(CNSNews.com) - The United States lacks a strategy and a policy on cyber-security, even though cyber attacks are "one of the top, if not the number-one threat" facing the nation, Director of National Intelligence Dan Coates told a Senate hearing on Thursday.
Coates said U.S. policymakers need to address the threat of continuing cyber attacks, "but at this particular point in time, frankly, given the proliferation of issues that we're trying to deal with, it's almost overwhelming."
The very real threats to the United States -- discussed at two Senate hearings on Thursday -- were overshadowed by all the media speculation about President Trump's decision to fire FBI Director James Comey.
The Senate intelligence committee hearing room was crowded because so many people wanted to hear what the witnesses, all of them intelligence officials, might say about Comey and/or Trump.
But at the same time Coates and the other intelligence officials were testifying before the Senate intelligence committee, another hearing was taking place before the Senate Armed Services Committee in a room that was empty, as several lawmakers pointed out.
Yet the discussion before the Armed Services Committee focused almost exclusively on threats in cyberspace and the inadequate U.S. ability to deter, discourage and recover from some scary scenarios.
"Glaring gaps in our national cyber policy, strategy and organization undermine our ability to defend the homeland and deter those seeking to undermine our national security in cyberspace," Chairman John McCain (R-Ariz.) told the hearing.
Ranking Member Jack Reed (D-R.I) agreed: The United States must develop the ability to deter cyber attacks, "conduct our own operations of this type," and "bolster the resilience of our society," he said.
Sen.
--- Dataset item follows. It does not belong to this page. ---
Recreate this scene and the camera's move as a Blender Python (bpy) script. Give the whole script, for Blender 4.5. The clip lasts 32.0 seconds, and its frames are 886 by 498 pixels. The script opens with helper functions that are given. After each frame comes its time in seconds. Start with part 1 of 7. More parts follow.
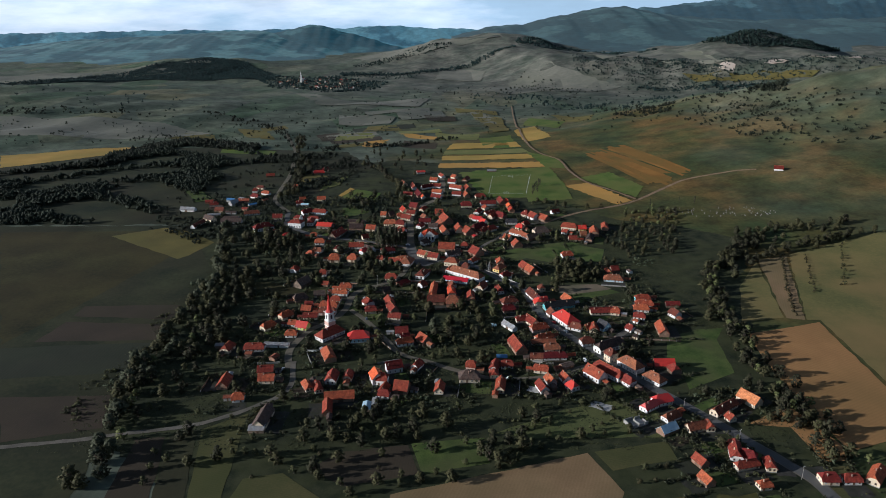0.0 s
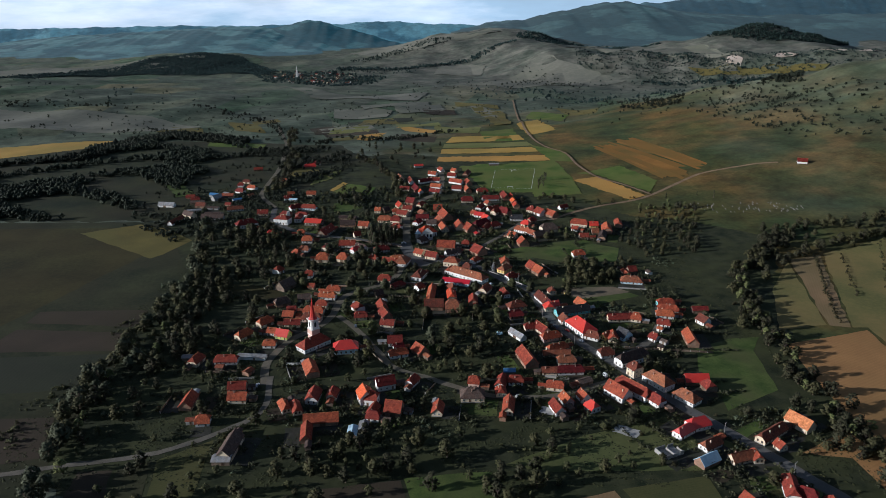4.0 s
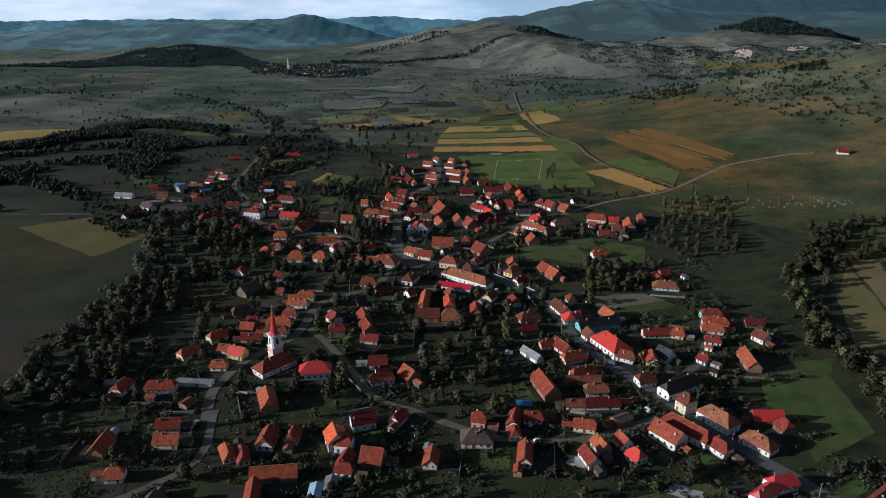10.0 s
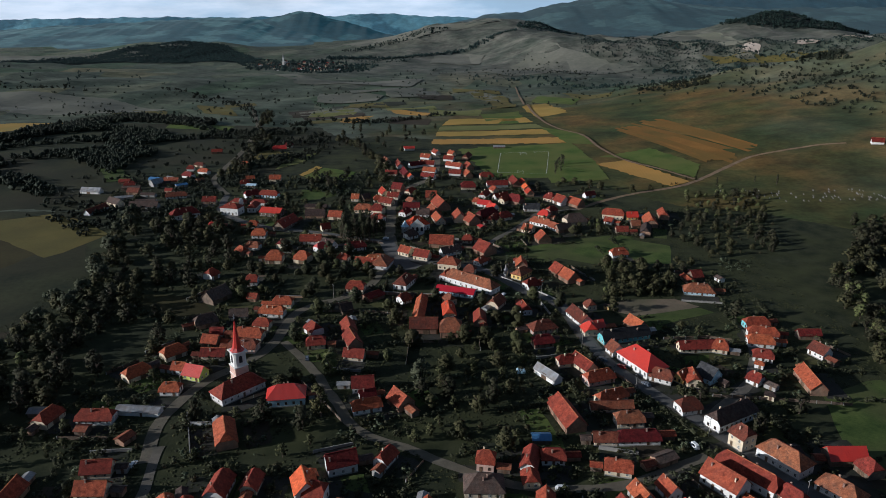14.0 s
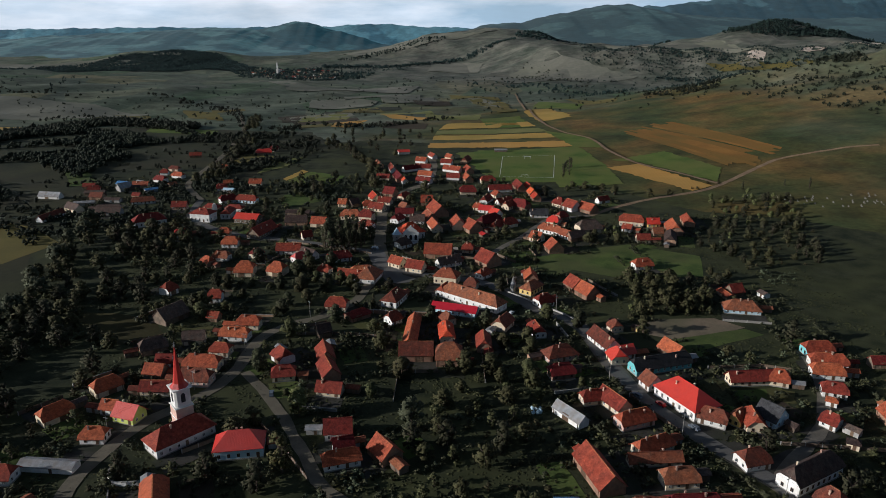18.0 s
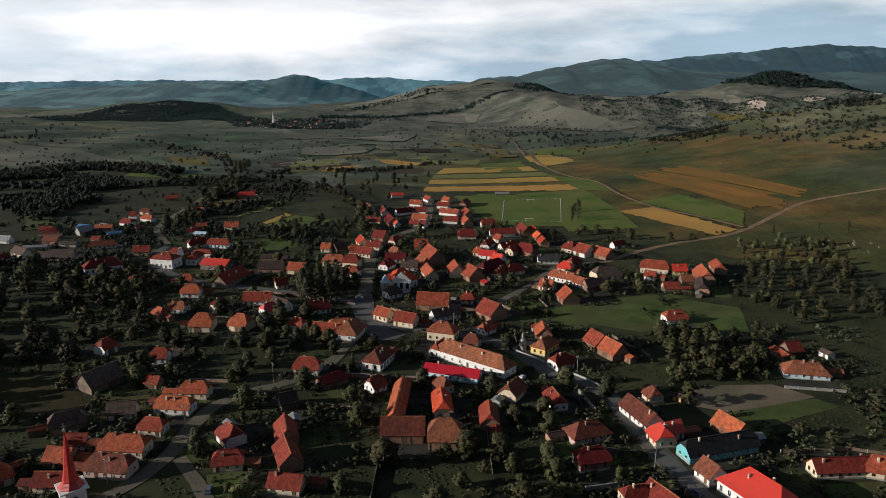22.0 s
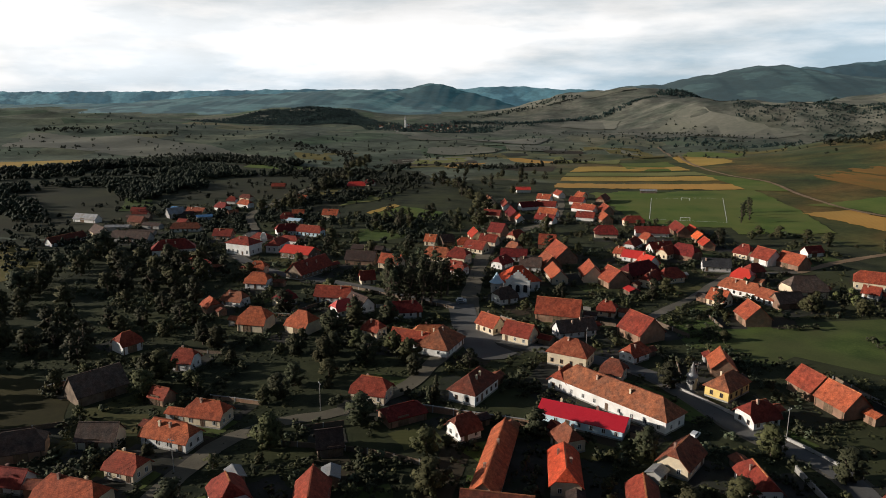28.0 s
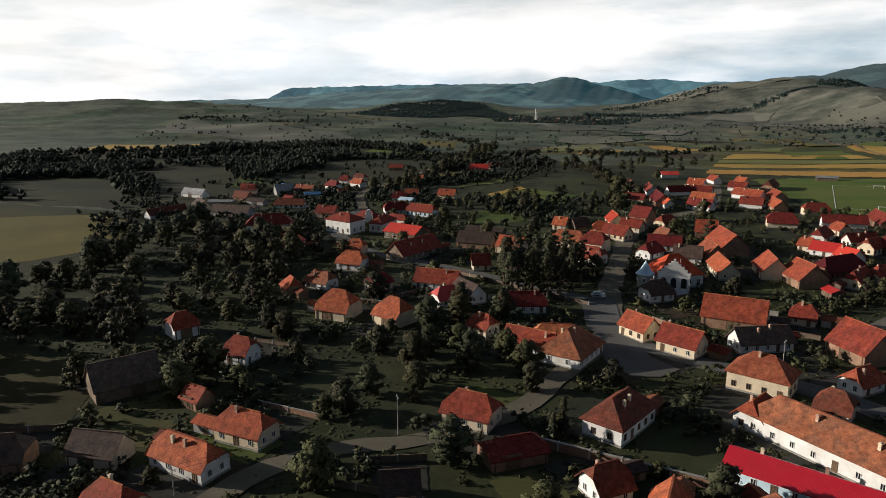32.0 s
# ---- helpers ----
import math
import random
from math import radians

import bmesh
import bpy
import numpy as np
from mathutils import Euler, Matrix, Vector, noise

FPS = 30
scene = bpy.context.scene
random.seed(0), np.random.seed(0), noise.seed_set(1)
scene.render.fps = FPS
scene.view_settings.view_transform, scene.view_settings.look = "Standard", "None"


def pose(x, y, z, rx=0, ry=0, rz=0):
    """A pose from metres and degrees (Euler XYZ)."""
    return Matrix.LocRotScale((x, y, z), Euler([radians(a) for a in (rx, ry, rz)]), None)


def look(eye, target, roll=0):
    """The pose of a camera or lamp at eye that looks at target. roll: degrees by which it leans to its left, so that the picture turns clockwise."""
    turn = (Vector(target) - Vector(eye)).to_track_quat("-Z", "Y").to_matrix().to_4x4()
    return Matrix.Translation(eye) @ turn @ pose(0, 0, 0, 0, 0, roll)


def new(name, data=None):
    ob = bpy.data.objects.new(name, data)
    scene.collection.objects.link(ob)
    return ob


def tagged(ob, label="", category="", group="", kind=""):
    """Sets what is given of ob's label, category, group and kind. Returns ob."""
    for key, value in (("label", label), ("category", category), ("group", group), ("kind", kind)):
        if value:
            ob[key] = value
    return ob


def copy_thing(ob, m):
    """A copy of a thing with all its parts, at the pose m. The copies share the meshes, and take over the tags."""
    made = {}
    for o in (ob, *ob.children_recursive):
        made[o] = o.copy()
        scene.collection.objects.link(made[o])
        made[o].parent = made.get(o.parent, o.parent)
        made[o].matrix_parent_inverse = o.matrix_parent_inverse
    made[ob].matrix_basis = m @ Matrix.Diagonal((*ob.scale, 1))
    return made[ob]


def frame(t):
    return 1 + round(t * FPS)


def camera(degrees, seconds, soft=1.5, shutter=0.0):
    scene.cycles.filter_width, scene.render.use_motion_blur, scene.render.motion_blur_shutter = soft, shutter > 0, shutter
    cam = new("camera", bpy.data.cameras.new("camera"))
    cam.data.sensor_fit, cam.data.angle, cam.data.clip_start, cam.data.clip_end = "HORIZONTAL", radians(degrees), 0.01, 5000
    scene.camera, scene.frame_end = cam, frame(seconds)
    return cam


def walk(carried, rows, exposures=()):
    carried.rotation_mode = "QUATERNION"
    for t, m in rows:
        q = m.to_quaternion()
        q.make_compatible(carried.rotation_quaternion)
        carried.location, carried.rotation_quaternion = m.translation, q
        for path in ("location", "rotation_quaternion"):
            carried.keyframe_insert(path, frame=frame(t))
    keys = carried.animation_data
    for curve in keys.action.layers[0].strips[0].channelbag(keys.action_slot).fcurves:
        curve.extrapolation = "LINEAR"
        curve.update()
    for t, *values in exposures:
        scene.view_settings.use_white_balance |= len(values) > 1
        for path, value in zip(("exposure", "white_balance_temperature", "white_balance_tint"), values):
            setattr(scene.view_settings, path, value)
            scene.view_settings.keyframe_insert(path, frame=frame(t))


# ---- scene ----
cam = camera(65.23, 32.0, soft=0.9)
PATH = [
    (0, look((0.00, -0.00, 234.00), (-0.00, 94.52, 201.34), -0.32)),
    (2, look((0.33, 29.55, 223.56), (0.29, 124.03, 190.79), -0.43)),
    (3.5, look((0.30, 51.83, 215.79), (0.33, 146.30, 182.99), -0.34)),
    (5.5, look((0.01, 81.78, 205.36), (0.30, 176.22, 172.48), -0.20)),
    (7, look((0.07, 104.35, 197.28), (0.49, 198.76, 164.34), -0.08)),
    (9, look((0.15, 134.36, 186.03), (0.75, 228.82, 153.21), 0.10)),
    (11, look((0.48, 164.54, 174.85), (1.17, 259.02, 142.11), 0.14)),
    (13, look((1.19, 194.20, 164.05), (1.83, 288.70, 131.36), -0.01)),
    (14.5, look((1.59, 215.90, 156.10), (2.27, 310.40, 123.40), -0.02)),
    (16.5, look((1.72, 244.73, 145.50), (2.59, 339.43, 113.37), 0.05)),
    (18, look((2.44, 266.91, 137.27), (3.44, 361.99, 106.31), 0.04)),
    (18.5, look((2.73, 274.28, 134.71), (3.76, 369.59, 104.44), 0.07)),
    (19, look((2.97, 281.52, 132.20), (4.03, 377.42, 103.86), 0.02)),
    (19.5, look((3.16, 288.75, 129.78), (4.25, 384.98, 102.59), 0.11)),
    (20, look((3.32, 295.93, 127.23), (4.49, 392.61, 101.70), 0.05)),
    (20.5, look((3.54, 303.23, 124.68), (4.77, 400.39, 101.04), 0.11)),
    (21, look((3.73, 310.54, 122.12), (4.98, 407.69, 98.46), 0.21)),
    (21.5, look((3.88, 317.86, 119.53), (5.22, 415.02, 95.88), 0.15)),
    (23, look((4.52, 339.76, 111.70), (5.97, 436.90, 88.01), 0.20)),
    (24.5, look((5.09, 361.11, 104.14), (6.56, 458.26, 80.49), 0.22)),
    (26.5, look((4.94, 390.17, 93.57), (6.55, 487.78, 71.88), 0.38)),
    (27, look((4.85, 397.50, 90.84), (0.66, 495.03, 69.17), 0.32)),
    (27.5, look((5.00, 404.99, 88.19), (-5.55, 502.02, 66.46), 0.30)),
    (28, look((4.95, 412.35, 85.55), (-12.28, 508.41, 63.72), 0.17)),
    (28.5, look((4.55, 419.27, 83.01), (-18.53, 514.08, 61.12), 0.06)),
    (29, look((3.86, 425.94, 80.59), (-25.31, 519.04, 58.66), -0.06)),
    (29.5, look((3.05, 432.65, 78.21), (-29.51, 524.60, 56.23), -0.17)),
    (30, look((1.56, 439.61, 75.85), (-30.96, 531.58, 53.86), -0.23)),
    (30.5, look((-0.42, 446.47, 73.54), (-32.81, 538.46, 51.45), -0.23)),
    (31, look((-2.57, 453.46, 71.07), (-34.88, 545.46, 48.93), -0.26)),
    (31.5, look((-4.67, 460.29, 68.48), (-37.74, 552.01, 46.29), -0.18)),
    (32, look((-6.71, 467.20, 65.90), (-41.42, 558.33, 43.75), -0.20)),
]
walk(cam, PATH, exposures=[(0, -0.02, 5040, 8), (9, -0.20, 4960, 8), (17, -0.29, 5200, 8), (24, -0.16, 5720, 8), (32, -0.06, 5830, 8)])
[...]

Jeanne Shaheen (D-N.H.) asked three former intelligence and defense officials, “What's the current or potential cyber threat to this country that you all are most concerned about?”
Former CIA Director and Retired Air Force Gen. Michael Hayden said, “There’s always the possibility of the apocalyptic attack, turning out all the lights east of the Mississippi.”
But more likely, Hayden said, is an attack along the lines of what the North Koreans did to Sony North America, only worse.
(In November 2014, Sony’s movie division was hacked by North Korea. The hackers released private and sometimes embarrassing emails of Sony executives, and the attack eventually prompted Sony to pull its upcoming comedy, “The Interview,” about an assassination attempt on Kim Jong Un, after the hackers threatened 9/11-style attacks on theaters that showed the movie.)
On Thursday, Hayden said he worries about a Sony-“plus” attack, “enriched by new technology and more aggressiveness.”
He described a scenario where what happened to Sony could be “done in sequence over multiple firms – I mean, that’s a foreign government attacking a North American firm to coerce its behavior. Wow.”
Retired Navy Adm. James Stavridis, the former commander of the U.S. European Command, said, “I think the grid is very vulnerable.” He recommended boosting “resilience” to a cyber attack that would cut the nation’s electricity supply and distribution.
Former Director of National Intelligence James Clapper told Shaheen, “I worry about the -- the worst case, which is an attack on -- on our infrastructure. And I think the Russians have -- particularly have reconnoitered it. And probably in -- at -- at a time of their choosing, which I don't think, right now, is -- is likely, but I think, if they want it to, could do great harm.”
The Department of Homeland Security describes "critical infrastructure" as the systems -- electric, banking, transportation, health services and more -- that "underpin American society."